3) The negative charge on the conjugate base of picric acid can be delocalized to oxygen atoms on all threeof the nitro groups. One such resonance contributor is shown below. This extensive delocalization means that the conjugate base is very stable, and the conjugate acid is thus a very strong acid.
4) a) Butan-1-ol is more soluble in water because it has a smaller hydrophobic region compared to pentan-1-ol, allowing butan-1-ol to interact with water better.
b) Phenol is more soluble in water than cyclohexanol because of the more polar character of its ring. phenol is able to interact with water better than cyclohexanol due to the conjugated pi-system of electrons in its ring, which which gives it a more ionic character.
c) Octan-1,3-diol is more soluble in water as it has two hydroxy groups, allowing it to form more hydrogen bonds and interact with water better than octan-1-ol.
d) Hexan-1-ol is more soluble in water as it can hydrogen bond compared to alkyl halides, such as 1-chlorohexane, which are insoluble in water.
5) a) Water has a higher boiling point compared to ethanol as it participates in more hydrogen bonding with other water molecules, thus requiring more energy to break the intermolecular attractions between water molecules.

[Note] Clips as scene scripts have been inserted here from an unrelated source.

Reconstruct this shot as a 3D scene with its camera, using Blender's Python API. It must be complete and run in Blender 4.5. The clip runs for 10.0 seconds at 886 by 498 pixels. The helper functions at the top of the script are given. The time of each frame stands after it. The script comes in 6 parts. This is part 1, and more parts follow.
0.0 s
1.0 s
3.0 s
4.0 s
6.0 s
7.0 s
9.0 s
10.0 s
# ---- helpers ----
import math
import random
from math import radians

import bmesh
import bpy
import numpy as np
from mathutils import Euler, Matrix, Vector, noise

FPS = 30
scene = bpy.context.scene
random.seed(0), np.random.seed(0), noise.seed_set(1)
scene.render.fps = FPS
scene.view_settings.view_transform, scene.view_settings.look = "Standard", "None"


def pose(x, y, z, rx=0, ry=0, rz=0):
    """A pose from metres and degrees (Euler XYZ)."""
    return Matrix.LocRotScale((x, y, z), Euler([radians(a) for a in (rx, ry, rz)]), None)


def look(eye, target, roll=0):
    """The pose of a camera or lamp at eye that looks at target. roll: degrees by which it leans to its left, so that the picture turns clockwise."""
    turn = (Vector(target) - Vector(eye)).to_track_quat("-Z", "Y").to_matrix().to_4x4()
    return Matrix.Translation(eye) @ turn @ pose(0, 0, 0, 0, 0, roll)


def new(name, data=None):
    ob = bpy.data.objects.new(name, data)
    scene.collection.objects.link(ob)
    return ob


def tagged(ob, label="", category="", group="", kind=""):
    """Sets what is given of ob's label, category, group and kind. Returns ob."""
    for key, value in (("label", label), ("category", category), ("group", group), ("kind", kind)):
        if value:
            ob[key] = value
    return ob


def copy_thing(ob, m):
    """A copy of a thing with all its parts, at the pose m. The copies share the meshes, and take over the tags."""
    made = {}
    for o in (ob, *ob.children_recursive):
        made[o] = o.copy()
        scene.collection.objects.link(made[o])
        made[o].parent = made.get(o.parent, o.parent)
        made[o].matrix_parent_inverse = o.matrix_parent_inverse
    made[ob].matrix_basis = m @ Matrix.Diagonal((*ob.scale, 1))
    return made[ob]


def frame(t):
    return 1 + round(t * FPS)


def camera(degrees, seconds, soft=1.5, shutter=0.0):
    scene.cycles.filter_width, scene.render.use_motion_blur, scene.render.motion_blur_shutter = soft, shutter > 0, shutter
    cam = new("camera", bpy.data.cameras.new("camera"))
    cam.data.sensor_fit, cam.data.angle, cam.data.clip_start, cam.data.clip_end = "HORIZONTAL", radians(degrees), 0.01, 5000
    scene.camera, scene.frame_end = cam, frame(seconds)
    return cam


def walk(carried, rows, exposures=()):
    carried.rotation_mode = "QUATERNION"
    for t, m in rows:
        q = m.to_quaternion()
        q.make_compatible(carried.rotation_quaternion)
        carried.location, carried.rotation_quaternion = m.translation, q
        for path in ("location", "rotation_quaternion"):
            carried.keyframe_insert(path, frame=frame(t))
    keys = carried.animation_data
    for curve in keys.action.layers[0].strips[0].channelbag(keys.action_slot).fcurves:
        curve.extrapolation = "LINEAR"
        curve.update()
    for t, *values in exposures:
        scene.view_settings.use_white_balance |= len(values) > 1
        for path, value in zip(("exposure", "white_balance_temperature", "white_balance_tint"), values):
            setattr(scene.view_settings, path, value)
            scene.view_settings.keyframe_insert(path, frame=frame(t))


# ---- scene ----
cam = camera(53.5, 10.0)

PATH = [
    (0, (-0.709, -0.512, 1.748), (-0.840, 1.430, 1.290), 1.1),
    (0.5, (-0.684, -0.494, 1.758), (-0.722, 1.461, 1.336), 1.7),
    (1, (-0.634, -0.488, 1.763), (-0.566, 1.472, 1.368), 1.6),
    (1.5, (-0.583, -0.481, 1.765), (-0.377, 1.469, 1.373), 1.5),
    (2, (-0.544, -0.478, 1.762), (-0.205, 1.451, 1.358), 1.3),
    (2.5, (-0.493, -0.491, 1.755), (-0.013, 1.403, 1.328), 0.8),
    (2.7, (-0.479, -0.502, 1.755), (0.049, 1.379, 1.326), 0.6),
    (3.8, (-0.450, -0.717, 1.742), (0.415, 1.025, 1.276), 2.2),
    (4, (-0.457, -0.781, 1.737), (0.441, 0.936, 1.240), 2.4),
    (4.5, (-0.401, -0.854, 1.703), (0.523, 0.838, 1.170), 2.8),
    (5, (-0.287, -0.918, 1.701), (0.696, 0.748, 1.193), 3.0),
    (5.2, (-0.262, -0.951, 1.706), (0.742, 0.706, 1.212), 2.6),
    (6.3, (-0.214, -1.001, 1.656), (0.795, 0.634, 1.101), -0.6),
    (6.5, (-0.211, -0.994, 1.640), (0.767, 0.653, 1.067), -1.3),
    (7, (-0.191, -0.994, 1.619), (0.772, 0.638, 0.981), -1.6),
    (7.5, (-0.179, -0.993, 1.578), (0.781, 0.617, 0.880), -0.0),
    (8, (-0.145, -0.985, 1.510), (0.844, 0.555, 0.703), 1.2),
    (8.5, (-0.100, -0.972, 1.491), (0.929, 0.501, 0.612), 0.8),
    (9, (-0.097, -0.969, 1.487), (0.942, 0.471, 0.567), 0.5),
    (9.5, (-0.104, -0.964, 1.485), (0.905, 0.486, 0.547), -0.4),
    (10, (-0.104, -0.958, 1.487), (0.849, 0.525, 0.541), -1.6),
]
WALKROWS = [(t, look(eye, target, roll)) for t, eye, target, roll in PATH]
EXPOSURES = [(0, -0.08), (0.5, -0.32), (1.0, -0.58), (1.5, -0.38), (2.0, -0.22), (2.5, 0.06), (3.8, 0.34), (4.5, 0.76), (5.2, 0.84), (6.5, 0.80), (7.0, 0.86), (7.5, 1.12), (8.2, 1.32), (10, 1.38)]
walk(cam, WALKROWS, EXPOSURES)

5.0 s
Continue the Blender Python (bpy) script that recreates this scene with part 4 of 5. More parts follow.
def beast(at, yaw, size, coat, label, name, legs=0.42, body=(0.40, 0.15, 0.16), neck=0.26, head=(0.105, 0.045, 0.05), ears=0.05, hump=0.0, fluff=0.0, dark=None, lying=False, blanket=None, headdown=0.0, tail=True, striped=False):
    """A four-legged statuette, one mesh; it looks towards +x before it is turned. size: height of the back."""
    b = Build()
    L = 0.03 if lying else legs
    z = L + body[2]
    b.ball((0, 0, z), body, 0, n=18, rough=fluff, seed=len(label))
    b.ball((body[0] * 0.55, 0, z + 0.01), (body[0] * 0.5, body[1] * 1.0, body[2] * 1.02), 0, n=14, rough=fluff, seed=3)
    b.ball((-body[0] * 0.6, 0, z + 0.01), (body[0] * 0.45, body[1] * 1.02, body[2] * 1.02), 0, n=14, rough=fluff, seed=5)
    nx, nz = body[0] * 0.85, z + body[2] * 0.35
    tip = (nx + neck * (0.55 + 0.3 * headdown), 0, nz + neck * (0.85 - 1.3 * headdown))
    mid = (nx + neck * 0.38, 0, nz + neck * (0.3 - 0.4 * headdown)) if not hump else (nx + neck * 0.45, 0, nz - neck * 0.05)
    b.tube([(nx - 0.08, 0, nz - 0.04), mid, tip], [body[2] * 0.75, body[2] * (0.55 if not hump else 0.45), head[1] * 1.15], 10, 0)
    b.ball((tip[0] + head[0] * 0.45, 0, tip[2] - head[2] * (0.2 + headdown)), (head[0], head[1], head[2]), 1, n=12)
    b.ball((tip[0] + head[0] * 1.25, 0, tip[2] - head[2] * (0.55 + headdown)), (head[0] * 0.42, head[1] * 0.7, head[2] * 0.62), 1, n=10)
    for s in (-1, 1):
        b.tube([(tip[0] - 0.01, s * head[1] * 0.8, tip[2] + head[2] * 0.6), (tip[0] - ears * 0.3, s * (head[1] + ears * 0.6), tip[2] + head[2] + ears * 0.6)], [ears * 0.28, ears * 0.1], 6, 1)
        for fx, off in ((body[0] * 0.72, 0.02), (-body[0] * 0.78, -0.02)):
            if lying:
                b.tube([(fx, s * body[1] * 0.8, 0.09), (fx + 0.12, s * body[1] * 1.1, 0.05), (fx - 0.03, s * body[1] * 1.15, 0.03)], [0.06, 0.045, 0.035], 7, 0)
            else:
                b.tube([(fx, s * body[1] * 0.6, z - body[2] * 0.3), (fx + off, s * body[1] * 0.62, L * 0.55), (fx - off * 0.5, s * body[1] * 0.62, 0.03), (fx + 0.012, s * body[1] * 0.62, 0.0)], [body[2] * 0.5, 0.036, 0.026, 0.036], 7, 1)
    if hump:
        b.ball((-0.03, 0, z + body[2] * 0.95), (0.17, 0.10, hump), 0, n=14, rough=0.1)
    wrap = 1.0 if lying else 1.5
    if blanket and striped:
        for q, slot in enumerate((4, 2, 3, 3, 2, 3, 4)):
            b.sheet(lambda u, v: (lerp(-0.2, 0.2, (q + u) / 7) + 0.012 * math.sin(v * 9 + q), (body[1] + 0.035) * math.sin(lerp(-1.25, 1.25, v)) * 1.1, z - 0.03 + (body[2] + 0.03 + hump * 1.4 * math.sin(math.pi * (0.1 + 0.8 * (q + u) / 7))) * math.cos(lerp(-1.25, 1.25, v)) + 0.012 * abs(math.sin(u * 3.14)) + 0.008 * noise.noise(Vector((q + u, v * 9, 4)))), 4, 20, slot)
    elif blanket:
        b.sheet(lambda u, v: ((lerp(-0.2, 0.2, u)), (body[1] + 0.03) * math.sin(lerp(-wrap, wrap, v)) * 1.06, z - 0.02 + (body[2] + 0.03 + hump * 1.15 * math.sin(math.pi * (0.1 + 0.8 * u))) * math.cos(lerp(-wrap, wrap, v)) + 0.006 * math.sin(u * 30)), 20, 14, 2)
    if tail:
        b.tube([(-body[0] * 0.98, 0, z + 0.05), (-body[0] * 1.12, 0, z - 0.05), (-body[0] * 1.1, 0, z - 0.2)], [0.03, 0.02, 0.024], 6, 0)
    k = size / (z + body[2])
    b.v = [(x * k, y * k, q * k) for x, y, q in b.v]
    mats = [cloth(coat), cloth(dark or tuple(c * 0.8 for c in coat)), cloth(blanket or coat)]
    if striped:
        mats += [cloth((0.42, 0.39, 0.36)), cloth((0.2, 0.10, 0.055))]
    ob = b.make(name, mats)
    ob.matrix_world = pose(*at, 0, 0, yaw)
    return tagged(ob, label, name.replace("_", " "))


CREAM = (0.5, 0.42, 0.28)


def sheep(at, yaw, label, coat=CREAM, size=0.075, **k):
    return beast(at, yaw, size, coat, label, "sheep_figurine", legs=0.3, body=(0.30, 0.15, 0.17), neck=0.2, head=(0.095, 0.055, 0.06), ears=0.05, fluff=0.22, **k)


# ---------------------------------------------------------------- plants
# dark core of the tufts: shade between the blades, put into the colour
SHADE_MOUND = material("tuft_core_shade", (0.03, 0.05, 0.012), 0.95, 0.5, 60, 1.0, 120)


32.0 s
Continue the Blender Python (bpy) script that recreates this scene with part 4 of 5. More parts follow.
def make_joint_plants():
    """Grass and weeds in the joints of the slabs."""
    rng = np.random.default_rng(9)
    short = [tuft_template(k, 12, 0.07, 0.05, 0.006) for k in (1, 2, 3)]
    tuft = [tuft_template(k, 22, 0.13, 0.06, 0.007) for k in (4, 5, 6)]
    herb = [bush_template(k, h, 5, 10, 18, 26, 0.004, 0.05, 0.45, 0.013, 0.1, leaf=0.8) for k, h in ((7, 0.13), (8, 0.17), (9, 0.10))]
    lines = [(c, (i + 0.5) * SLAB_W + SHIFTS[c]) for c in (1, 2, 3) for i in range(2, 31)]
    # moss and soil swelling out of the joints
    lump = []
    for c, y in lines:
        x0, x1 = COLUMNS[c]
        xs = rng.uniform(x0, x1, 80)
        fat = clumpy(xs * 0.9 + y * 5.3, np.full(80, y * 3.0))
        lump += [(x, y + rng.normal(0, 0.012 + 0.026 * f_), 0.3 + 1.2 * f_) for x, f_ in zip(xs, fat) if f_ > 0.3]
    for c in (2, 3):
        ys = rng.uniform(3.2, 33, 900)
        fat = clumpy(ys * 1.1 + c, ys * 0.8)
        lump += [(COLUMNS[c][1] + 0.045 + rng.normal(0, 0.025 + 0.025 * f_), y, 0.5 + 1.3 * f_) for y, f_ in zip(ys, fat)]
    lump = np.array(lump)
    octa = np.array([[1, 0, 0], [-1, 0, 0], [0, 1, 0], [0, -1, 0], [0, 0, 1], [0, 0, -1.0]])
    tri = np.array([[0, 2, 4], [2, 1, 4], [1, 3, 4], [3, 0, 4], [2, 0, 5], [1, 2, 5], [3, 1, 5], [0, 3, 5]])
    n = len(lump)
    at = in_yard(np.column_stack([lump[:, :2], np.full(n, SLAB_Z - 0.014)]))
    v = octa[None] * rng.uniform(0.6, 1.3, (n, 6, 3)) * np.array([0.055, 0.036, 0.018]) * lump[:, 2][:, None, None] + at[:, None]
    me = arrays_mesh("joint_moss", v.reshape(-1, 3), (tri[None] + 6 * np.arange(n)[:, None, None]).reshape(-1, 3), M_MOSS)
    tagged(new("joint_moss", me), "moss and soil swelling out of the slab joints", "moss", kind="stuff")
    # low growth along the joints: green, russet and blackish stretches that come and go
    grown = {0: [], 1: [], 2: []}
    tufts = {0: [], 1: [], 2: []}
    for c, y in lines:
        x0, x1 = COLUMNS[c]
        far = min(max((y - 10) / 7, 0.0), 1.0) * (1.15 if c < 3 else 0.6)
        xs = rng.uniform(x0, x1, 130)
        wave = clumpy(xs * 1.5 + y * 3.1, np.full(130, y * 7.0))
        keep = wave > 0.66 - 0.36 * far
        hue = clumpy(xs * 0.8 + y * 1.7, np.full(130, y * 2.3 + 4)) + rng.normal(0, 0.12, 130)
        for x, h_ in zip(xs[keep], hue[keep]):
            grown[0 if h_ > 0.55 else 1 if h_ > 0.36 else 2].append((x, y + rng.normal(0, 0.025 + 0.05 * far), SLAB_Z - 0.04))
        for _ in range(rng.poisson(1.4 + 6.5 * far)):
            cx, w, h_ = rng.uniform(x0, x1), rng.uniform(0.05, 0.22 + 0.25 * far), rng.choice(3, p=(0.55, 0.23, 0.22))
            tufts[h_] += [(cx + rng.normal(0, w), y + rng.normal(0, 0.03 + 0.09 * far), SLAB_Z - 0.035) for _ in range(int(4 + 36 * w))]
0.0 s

b) Octan-1-ol has the higher boiling point compared to butan-1-ol. Both alcohols can H-bond, however the longer hydrophobic carbon chain tail of octan-1-ol experiences more van der Waal interactions compared to the shorter hydrophobic region of butan-1-ol leading to a higher boiling point.
c) Since hexan-1-ol can H-bond, it has a higher boiling point than hexan-2-one, which cannot H-bond.